Pizza, Drinks, and World Models @ ICLR
There are two things you can count on when you put a bunch of AI researchers in a room with pizza and wine: (1) debates get loud, and (2) nobody agrees on what a “world model” really is.
At our informal ICLR meetup, between slices of Da Michele’s legendary pizza, we found ourselves arguing whether world models should be compact simulators of physics or sprawling networks of concepts. One camp said: “keep them lean, like a chess engine — grounded in prediction, not bloated with theory.” The other countered: “without structure, they’re just pattern matchers with no real grasp of causality.” Neither side backed down, and I suspect the debate will outlive the last bottle of wine we opened.

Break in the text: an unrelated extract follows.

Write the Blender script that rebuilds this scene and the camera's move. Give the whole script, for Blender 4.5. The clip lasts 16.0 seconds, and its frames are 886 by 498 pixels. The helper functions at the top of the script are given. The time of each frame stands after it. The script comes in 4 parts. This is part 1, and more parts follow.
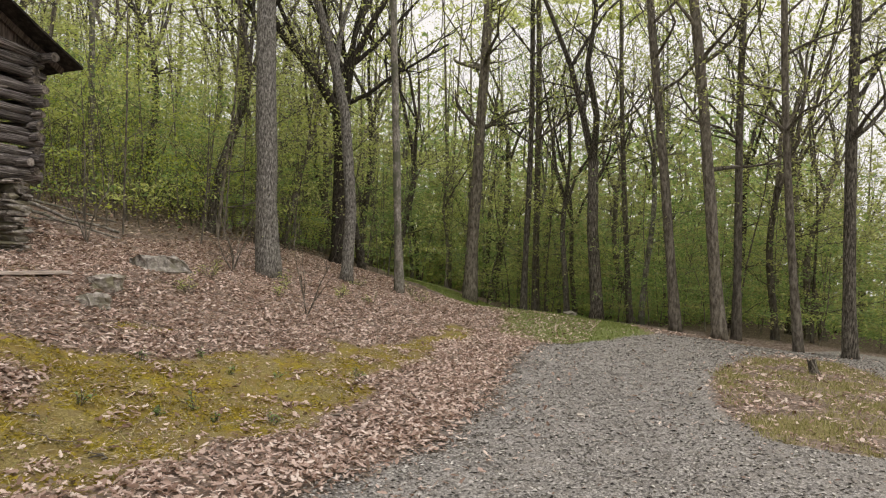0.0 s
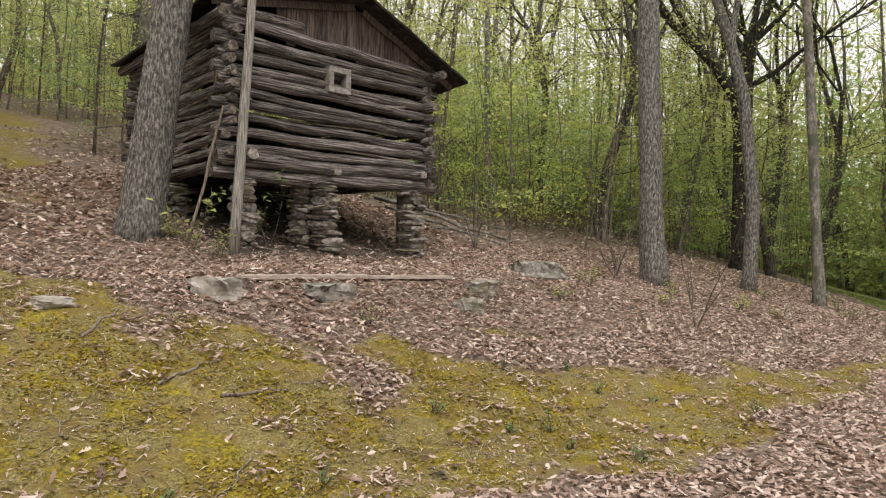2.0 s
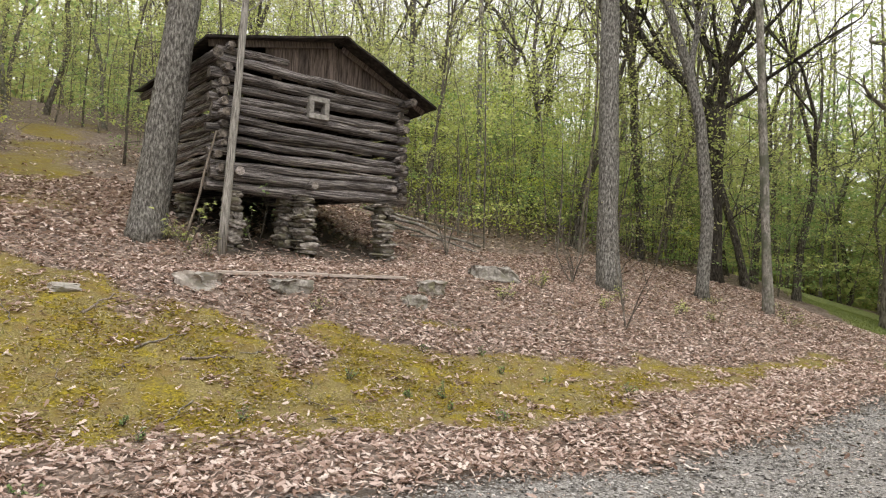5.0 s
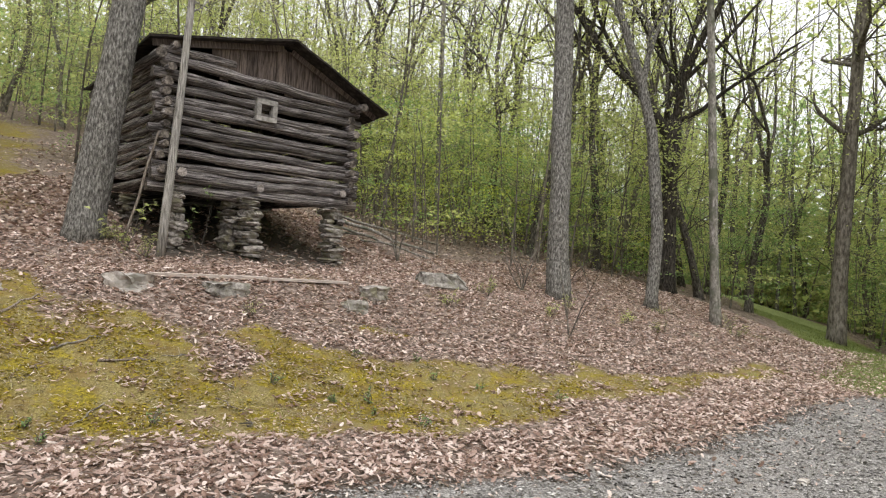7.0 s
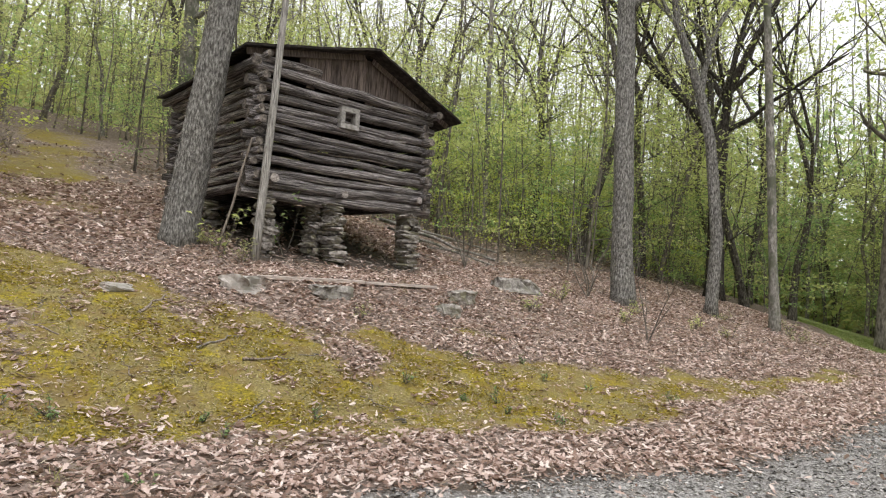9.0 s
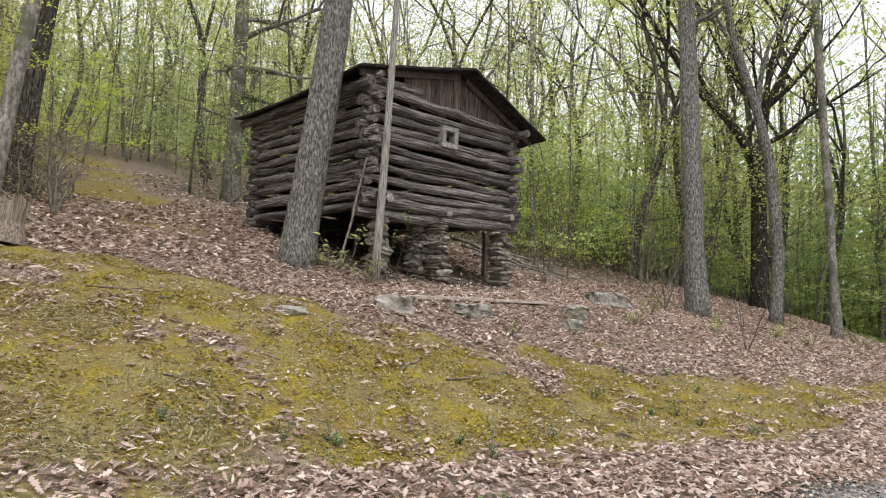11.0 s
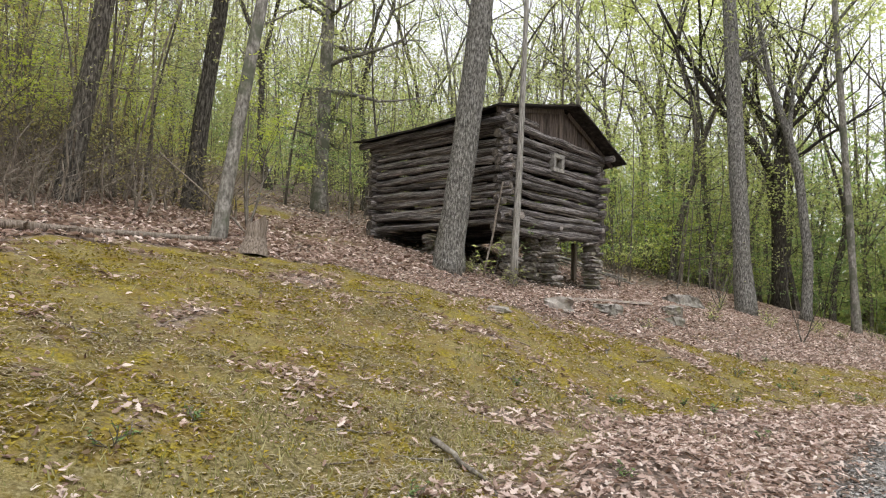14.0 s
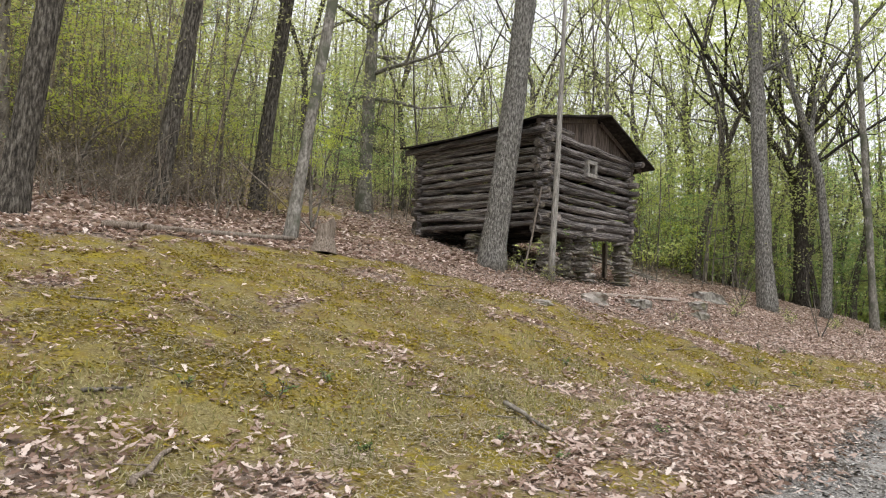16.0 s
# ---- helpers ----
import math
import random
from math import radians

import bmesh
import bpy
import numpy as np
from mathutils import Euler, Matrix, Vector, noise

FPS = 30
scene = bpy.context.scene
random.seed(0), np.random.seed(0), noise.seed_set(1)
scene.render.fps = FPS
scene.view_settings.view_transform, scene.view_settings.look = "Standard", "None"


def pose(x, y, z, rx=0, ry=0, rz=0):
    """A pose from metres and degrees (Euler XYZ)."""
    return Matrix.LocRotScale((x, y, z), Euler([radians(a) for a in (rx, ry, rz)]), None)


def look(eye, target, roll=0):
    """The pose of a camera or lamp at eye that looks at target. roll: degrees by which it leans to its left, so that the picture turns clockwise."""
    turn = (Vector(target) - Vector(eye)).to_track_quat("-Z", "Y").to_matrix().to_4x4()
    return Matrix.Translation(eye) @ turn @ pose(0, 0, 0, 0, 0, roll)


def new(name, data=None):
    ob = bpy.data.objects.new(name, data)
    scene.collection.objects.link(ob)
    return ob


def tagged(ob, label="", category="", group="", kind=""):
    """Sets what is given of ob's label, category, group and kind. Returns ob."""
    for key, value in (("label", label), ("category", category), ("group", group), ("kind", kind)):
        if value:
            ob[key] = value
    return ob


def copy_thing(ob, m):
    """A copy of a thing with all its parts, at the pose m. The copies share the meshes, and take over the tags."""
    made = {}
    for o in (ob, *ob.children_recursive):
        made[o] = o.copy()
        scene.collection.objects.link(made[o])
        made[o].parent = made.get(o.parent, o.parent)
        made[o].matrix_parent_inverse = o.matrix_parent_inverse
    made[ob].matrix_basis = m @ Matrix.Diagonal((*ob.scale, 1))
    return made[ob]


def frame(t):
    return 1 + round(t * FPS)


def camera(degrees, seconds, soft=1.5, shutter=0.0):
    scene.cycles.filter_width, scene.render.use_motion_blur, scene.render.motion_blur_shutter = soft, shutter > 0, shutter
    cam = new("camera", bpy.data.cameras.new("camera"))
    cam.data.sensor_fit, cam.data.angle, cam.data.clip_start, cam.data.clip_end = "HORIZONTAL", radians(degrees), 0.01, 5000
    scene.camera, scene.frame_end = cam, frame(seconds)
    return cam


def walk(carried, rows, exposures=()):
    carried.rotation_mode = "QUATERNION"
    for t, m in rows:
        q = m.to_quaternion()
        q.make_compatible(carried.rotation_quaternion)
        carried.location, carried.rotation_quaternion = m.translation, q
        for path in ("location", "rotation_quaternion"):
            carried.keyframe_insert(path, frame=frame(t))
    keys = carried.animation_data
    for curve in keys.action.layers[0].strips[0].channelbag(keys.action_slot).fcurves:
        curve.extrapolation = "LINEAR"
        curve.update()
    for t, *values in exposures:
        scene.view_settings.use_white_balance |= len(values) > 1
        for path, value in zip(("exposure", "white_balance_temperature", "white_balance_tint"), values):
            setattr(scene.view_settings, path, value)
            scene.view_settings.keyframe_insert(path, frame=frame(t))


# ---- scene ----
cam = camera(66.0, 16.0, 1.15)
PATH = [
    (0, (-5.614, -10.481, -0.003), (-3.692, -9.927, 0.014), 1.7),
    (0.2, (-5.35, -10.399, -0.021), (-3.559, -9.509, -0.012), 1.4),
    (0.4, (-5.086, -10.317, -0.038), (-3.459, -9.154, -0.039), 1.1),
    (0.5, (-4.954, -10.276, -0.047), (-3.411, -9.004, -0.052), 0.9),
    (1, (-4.508, -10.052, -0.12), (-3.129, -8.603, -0.111), 0.8),
    (1.5, (-4.282, -10.074, -0.095), (-2.938, -8.592, -0.087), 0.9),
    (2, (-4.298, -10.142, -0.068), (-2.985, -8.633, -0.055), 1.1),
    (2.5, (-4.476, -10.347, -0.032), (-3.184, -8.82, -0.015), 1.4),
    (3, (-4.739, -10.745, -0.011), (-3.457, -9.211, 0.011), 1.6),
    (3.5, (-4.919, -11.239, -0.005), (-3.661, -9.684, 0.019), 1.6),
    (4, (-4.77, -11.864, -0.02), (-3.556, -10.275, 0.004), 1.9),
    (4.2, (-4.654, -12.176, -0.044), (-3.45, -10.579, -0.02), 1.9),
    (6.3, (-3.972, -12.754, -0.103), (-2.712, -11.202, -0.05), 3.0),
    (6.5, (-3.924, -12.821, -0.101), (-2.665, -11.268, -0.046), 3.1),
    (7, (-3.823, -12.935, -0.088), (-2.548, -11.396, -0.03), 3.2),
    (7.5, (-3.894, -12.881, -0.136), (-2.609, -11.35, -0.07), 3.1),
    (8, (-4.131, -12.699, -0.208), (-2.838, -11.175, -0.134), 3.2),
    (8.5, (-4.594, -12.452, -0.255), (-3.296, -10.933, -0.173), 3.2),
    (9, (-5.223, -12.025, -0.305), (-3.947, -10.487, -0.214), 3.3),
    (9.2, (-5.397, -11.834, -0.323), (-4.117, -10.3, -0.226), 3.3),
    (11.3, (-7.666, -9.989, -0.421), (-6.306, -8.529, -0.274), 1.8),
    (11.5, (-7.809, -9.846, -0.421), (-6.443, -8.393, -0.273), 1.8),
    (12, (-8.205, -9.541, -0.417), (-6.825, -8.102, -0.265), 1.8),
    (12.5, (-8.741, -9.285, -0.424), (-7.347, -7.86, -0.27), 1.8),
    (13, (-9.656, -9.303, -0.47), (-8.249, -7.891, -0.315), 2.0),
    (13.5, (-10.629, -9.364, -0.525), (-9.211, -7.964, -0.367), 1.9),
    (14, (-11.627, -9.489, -0.544), (-10.198, -8.098, -0.391), 1.8),
    (14.5, (-12.285, -9.606, -0.576), (-10.848, -8.223, -0.426), 1.8),
    (15, (-12.619, -9.865, -0.629), (-11.186, -8.478, -0.479), 1.9),
    (15.5, (-12.847, -10.029, -0.645), (-11.418, -8.638, -0.496), 2.0),
    (16, (-13.057, -10.118, -0.637), (-11.671, -8.684, -0.494), 2.3),
]
walk(cam, [(t, look(eye, target, roll)) for t, eye, target, roll in PATH],
     [(0, 0.38, 7000, 12), (1, 0.48, 7000, 12), (2.5, 0.66, 6950, 12), (4, 0.75, 6850, 11), (7, 0.79, 6500, 10), (11.5, 0.76, 6400, 10), (16, 0.68, 6400, 10)])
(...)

For me, the night reinforced a theme I'd been mulling over for a while: sight isn’t enough. Recognition is not comprehension. Pixels don’t make opinions. If we want models that can truly reason, anticipate, and respond, they need informed, opinionated perspectives — not just sharper eyes. That’s the chasm we have to cross, whether we’re talking robotics, AR, or good old-fashioned computer vision benchmarks.
The best part? These conversations happened without a podium, without a timer, and with tomato sauce flying dangerously close to laptops. Sometimes the most important research questions don’t emerge in peer-reviewed papers — they surface between sips of wine and bites of pizza, when people are relaxed enough to argue what they really think.